§ WHAT NEEDS TO BE DONE: Locate all lines with the word "that". Copy them.

§ EXTRACTED ENTRIES:
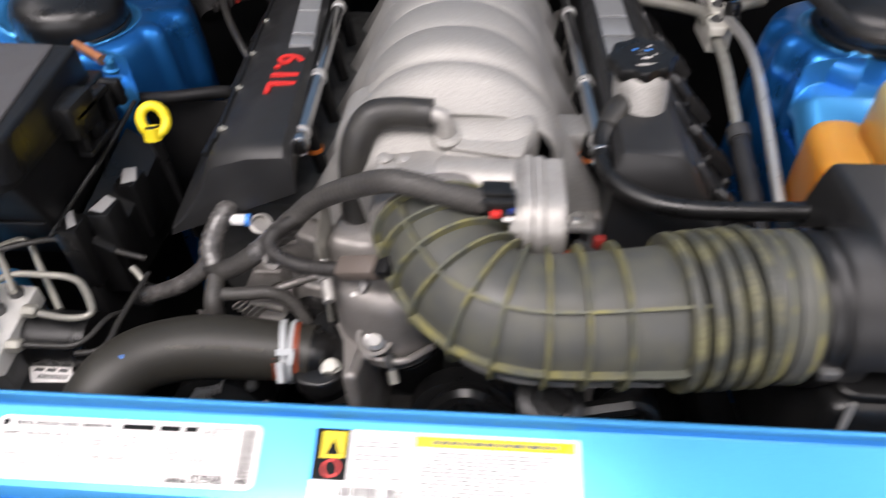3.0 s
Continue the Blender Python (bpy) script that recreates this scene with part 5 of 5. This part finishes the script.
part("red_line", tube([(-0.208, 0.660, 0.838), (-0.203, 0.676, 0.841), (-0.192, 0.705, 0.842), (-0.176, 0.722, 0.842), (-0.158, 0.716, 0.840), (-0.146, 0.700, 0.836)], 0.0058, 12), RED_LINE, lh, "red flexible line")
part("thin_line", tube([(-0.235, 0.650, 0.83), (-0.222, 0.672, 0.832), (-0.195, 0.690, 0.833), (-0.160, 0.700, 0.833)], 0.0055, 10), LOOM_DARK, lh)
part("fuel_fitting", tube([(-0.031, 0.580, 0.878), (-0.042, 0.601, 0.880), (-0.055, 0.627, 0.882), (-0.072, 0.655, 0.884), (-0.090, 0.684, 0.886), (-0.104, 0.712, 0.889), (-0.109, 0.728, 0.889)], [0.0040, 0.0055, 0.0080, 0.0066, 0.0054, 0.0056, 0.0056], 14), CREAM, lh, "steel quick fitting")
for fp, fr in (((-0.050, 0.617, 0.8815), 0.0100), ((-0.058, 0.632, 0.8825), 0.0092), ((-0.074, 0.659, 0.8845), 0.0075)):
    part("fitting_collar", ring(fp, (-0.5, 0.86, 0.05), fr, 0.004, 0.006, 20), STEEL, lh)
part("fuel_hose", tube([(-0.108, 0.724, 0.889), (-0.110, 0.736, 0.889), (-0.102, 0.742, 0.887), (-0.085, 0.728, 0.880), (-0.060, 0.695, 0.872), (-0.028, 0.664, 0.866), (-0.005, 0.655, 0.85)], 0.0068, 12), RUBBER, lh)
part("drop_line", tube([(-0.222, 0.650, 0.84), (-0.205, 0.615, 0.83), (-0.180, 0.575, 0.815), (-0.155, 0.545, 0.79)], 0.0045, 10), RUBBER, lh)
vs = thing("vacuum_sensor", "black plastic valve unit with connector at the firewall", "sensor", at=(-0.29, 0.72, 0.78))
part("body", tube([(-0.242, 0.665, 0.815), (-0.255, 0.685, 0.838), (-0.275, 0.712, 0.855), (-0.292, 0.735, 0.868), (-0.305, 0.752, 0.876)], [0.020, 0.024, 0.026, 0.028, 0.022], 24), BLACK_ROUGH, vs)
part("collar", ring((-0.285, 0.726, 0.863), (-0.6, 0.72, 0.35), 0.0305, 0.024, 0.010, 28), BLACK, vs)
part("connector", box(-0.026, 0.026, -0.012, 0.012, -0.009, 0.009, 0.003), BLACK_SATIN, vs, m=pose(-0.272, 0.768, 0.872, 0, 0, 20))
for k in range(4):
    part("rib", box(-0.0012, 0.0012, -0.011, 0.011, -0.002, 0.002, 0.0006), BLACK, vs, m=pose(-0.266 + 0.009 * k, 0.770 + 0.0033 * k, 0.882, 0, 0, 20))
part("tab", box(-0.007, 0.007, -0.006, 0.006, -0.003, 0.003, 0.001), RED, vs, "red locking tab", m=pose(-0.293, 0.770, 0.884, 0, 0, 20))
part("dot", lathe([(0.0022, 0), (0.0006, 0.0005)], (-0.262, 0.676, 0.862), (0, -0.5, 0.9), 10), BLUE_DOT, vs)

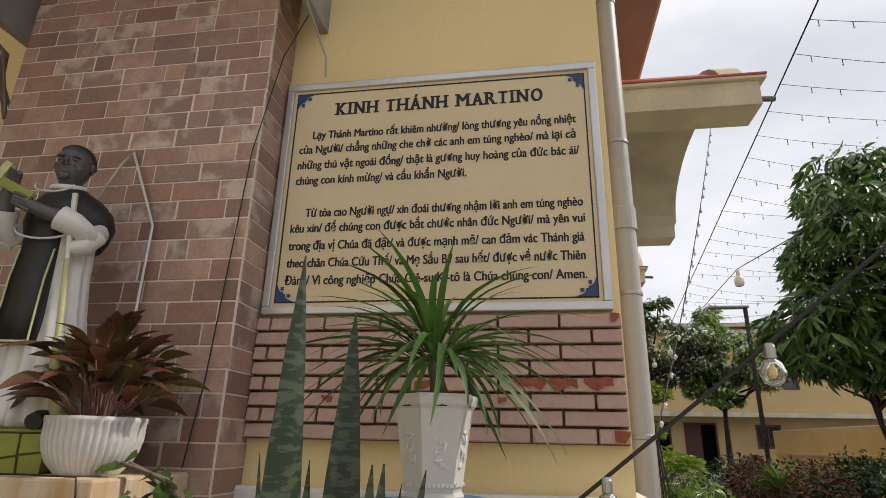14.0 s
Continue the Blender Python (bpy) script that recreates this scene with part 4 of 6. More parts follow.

§ EXERCISE RESULT:
Continue the Blender Python (bpy) script that recreates this scene with part 5 of 5. This part finishes the script.
Continue the Blender Python (bpy) script that recreates this scene with part 4 of 6. More parts follow.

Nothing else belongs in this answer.